==== PROVIDED DATA

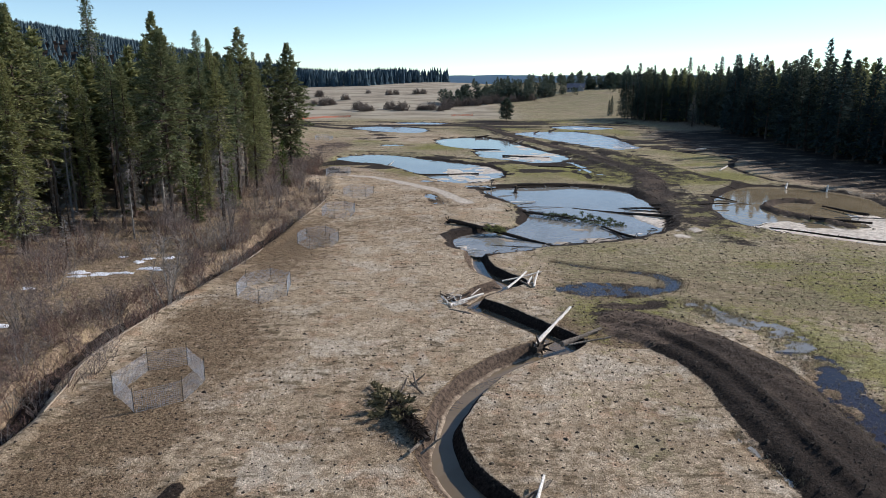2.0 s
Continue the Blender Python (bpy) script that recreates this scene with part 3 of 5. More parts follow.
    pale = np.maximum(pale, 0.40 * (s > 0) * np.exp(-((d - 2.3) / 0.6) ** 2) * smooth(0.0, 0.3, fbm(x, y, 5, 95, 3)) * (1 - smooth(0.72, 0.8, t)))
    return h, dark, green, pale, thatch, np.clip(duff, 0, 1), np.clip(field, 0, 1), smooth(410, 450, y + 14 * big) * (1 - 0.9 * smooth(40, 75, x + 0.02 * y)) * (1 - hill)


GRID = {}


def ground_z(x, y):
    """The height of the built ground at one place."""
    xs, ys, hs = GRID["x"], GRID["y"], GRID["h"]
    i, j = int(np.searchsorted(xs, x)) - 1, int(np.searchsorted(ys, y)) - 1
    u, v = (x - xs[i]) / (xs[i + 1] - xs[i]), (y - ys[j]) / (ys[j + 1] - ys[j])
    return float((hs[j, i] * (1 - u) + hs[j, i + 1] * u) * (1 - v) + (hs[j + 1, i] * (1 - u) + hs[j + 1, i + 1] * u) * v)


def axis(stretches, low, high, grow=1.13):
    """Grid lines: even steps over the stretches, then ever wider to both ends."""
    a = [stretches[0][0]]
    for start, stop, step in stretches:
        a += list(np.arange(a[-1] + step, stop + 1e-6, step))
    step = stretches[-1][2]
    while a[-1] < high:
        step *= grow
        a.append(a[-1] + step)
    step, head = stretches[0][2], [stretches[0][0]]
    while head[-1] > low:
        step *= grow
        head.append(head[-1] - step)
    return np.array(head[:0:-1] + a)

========
==== PROVIDED DATA

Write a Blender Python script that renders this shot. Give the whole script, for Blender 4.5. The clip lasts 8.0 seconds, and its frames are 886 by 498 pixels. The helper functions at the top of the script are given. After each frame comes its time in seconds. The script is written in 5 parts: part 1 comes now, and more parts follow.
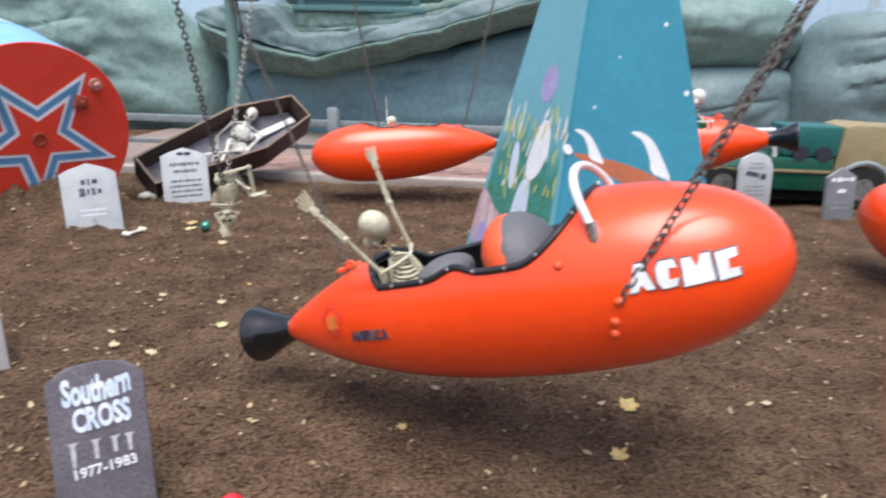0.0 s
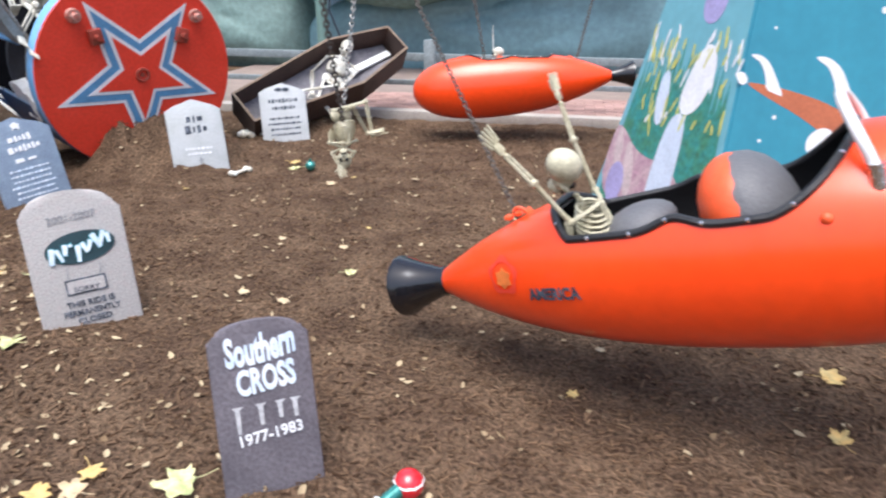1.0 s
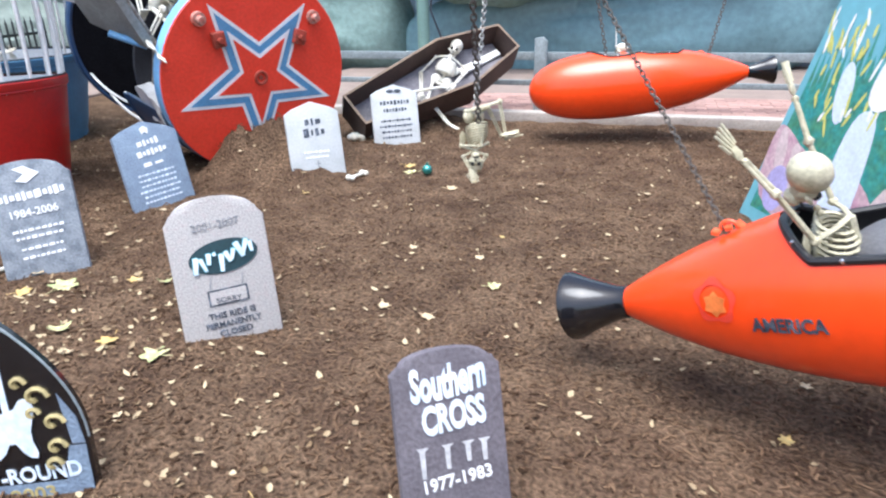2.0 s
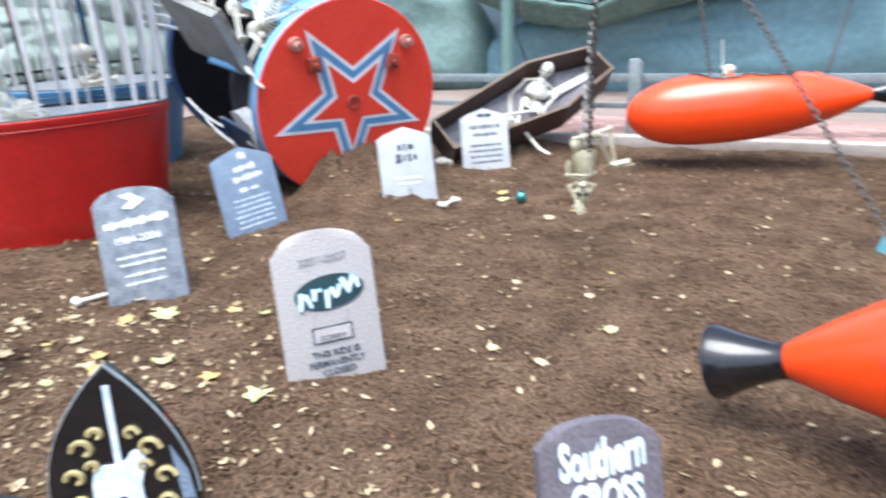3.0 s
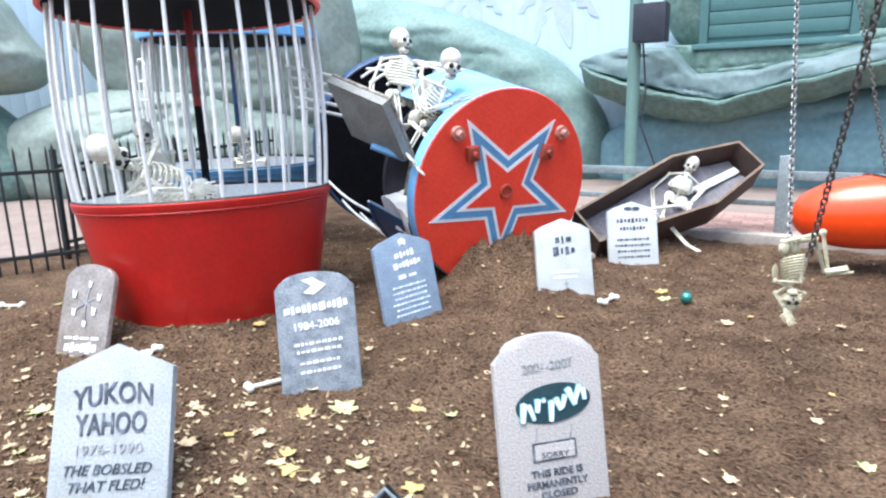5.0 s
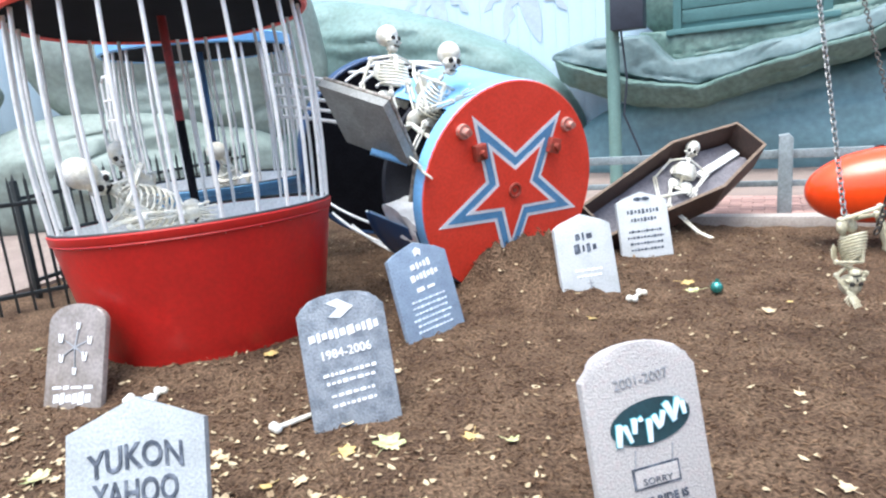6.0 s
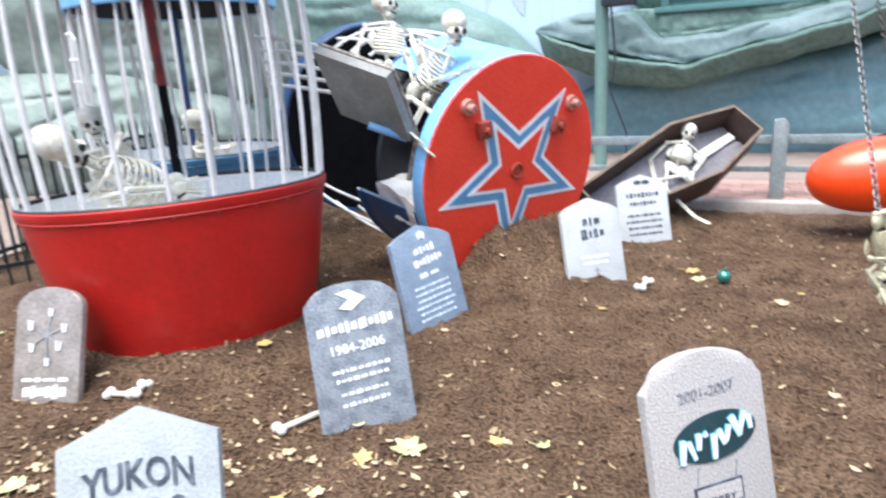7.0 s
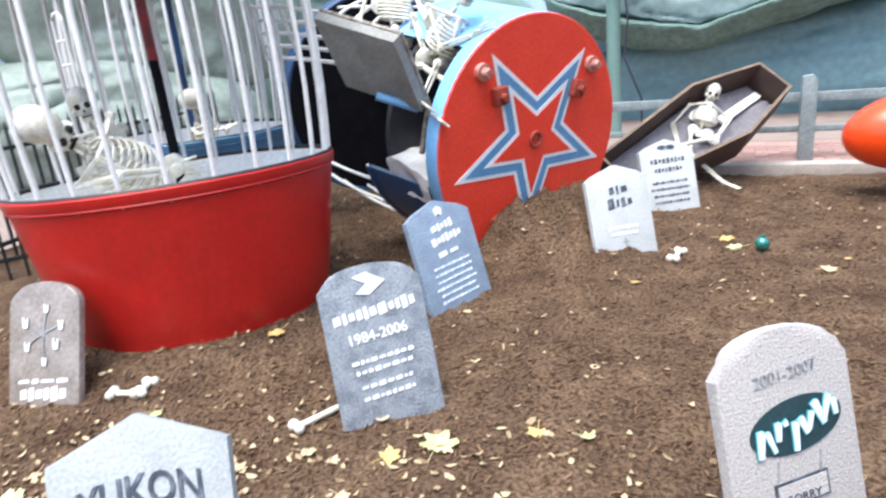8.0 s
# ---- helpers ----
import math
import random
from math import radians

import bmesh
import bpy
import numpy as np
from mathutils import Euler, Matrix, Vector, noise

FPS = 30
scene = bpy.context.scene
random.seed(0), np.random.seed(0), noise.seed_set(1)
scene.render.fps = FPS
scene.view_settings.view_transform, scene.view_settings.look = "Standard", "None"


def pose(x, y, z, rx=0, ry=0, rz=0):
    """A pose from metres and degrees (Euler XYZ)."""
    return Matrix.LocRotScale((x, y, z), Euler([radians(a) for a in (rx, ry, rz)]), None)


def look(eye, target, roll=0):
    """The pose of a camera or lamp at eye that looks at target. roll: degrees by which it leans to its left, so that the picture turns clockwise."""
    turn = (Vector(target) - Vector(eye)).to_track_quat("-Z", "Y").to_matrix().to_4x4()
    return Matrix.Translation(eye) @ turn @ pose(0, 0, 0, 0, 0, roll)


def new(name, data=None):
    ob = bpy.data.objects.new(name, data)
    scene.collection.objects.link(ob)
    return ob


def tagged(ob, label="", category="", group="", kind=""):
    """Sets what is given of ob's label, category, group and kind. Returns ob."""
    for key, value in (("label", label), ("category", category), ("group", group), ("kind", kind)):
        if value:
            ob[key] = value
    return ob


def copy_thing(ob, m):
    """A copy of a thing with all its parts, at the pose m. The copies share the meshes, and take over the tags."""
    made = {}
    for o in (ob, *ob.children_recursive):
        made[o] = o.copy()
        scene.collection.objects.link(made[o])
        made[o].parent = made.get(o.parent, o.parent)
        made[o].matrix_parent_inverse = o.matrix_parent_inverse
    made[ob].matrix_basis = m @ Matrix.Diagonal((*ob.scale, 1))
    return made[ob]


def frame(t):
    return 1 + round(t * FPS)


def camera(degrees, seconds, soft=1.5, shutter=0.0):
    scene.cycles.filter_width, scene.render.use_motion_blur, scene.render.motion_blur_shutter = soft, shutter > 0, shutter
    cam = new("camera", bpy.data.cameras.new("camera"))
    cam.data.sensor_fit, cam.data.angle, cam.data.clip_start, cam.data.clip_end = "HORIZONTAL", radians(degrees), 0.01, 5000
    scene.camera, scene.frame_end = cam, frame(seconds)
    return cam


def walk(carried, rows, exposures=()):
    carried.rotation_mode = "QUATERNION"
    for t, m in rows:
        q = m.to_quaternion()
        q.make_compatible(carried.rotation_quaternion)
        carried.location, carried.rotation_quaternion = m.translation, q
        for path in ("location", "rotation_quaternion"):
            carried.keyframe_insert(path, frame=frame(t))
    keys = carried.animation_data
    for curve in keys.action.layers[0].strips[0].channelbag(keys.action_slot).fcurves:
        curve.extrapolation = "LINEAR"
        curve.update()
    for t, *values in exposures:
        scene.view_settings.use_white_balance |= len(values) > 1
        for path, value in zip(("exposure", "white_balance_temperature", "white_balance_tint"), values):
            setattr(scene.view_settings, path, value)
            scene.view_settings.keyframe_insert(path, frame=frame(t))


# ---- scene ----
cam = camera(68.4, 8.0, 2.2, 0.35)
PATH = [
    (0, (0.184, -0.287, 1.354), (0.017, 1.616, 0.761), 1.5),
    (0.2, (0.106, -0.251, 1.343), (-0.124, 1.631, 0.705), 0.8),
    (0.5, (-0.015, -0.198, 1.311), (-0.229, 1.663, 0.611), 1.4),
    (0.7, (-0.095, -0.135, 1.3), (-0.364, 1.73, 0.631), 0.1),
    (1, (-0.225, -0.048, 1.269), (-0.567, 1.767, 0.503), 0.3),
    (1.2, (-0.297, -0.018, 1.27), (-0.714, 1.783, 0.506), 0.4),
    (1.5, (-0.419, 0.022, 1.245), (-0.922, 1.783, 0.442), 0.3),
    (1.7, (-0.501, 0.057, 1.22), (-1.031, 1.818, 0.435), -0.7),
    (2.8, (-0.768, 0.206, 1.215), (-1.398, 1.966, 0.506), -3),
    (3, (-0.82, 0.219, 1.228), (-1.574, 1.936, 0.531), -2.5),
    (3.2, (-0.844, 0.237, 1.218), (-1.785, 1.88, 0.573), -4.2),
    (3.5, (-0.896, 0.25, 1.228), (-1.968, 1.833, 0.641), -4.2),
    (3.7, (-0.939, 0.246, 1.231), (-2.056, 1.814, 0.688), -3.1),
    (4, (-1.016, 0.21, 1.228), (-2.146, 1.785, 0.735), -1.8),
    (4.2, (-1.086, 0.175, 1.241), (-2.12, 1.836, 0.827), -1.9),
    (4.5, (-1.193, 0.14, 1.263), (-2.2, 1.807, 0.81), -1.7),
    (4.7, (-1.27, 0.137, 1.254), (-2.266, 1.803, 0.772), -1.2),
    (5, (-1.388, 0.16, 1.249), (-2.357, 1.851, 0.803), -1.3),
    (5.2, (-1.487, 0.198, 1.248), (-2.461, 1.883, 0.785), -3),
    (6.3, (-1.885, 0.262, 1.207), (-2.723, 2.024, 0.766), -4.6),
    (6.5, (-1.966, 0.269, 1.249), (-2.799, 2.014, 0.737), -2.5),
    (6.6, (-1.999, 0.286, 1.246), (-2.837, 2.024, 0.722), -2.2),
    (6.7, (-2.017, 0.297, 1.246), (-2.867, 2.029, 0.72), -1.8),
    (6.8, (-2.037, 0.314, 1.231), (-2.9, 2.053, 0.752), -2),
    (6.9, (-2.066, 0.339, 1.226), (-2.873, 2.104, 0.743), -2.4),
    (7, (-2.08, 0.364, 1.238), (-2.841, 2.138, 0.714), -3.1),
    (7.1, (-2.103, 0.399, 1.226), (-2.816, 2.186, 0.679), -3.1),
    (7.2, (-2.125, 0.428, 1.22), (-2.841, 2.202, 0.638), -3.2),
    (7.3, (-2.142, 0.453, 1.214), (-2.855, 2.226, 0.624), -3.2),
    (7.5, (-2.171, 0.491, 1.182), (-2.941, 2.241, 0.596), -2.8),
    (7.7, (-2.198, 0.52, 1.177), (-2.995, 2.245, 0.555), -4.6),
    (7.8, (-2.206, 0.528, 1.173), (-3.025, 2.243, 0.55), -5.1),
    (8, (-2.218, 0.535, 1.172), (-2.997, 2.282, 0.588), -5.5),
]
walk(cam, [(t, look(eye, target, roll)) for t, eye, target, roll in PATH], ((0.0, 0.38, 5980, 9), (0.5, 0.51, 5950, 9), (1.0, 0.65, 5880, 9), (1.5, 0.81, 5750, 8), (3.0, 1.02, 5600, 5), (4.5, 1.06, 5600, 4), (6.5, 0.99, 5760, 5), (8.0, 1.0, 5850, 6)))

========
==== PROVIDED DATA

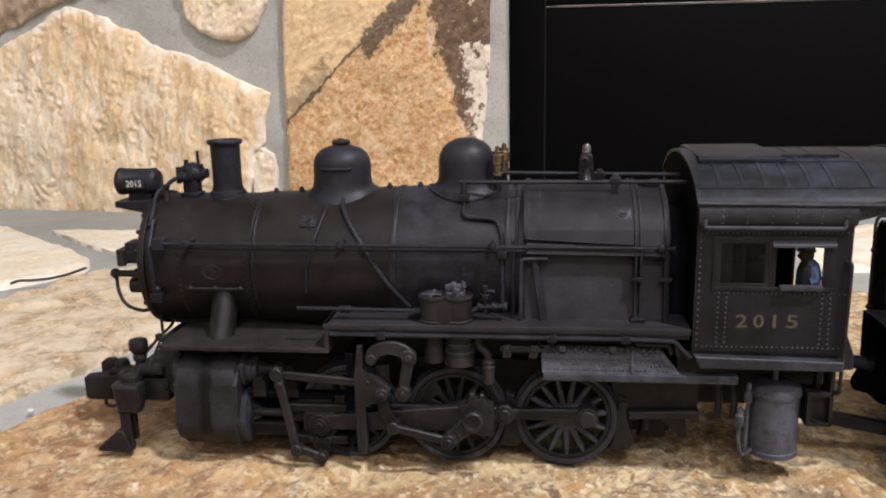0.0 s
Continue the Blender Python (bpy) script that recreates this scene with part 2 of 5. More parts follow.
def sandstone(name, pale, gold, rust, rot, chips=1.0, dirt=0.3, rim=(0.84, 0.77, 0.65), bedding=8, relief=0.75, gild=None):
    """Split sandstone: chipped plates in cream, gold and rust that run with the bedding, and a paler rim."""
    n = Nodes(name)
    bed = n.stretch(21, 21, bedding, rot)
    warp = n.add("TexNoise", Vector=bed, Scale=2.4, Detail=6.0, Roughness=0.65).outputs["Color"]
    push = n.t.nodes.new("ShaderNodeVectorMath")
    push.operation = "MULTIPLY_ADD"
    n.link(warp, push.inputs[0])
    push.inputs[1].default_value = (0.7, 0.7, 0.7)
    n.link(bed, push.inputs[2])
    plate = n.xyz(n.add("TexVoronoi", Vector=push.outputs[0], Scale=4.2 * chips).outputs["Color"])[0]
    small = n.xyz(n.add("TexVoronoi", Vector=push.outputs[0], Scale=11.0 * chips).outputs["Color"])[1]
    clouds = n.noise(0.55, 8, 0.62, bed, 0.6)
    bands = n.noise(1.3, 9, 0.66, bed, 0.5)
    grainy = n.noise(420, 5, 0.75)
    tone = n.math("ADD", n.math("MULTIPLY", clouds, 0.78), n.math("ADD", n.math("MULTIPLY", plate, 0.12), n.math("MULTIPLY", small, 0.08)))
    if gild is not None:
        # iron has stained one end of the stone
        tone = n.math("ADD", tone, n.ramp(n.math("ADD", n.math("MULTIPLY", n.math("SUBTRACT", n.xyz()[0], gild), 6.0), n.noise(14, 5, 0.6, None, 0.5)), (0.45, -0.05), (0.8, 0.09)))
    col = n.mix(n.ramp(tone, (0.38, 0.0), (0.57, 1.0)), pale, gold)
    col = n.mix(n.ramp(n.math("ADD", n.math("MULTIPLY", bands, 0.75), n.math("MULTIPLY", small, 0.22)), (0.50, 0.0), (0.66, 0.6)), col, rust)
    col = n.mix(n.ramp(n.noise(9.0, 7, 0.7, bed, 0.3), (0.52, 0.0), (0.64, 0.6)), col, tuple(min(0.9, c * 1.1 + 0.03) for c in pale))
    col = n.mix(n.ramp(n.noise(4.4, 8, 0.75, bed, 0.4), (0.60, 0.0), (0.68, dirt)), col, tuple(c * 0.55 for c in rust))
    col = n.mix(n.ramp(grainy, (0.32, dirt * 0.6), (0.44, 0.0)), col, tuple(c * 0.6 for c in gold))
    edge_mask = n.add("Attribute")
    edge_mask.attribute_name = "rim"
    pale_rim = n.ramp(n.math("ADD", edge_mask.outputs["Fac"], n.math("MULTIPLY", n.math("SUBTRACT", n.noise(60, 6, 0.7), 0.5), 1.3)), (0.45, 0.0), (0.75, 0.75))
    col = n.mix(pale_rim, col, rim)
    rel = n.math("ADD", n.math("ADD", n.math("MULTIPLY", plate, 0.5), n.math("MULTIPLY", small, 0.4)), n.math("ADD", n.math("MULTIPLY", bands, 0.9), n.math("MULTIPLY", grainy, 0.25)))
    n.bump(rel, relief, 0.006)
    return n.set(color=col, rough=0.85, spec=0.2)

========

* WHAT IS BEING ASKED
From the data above, gather every line that includes the word "made".

* FINAL RESULT
    made = {}
        made[o] = o.copy()
        scene.collection.objects.link(made[o])
        made[o].parent = made.get(o.parent, o.parent)
        made[o].matrix_parent_inverse = o.matrix_parent_inverse
    made[ob].matrix_basis = m @ Matrix.Diagonal((*ob.scale, 1))
    return made[ob]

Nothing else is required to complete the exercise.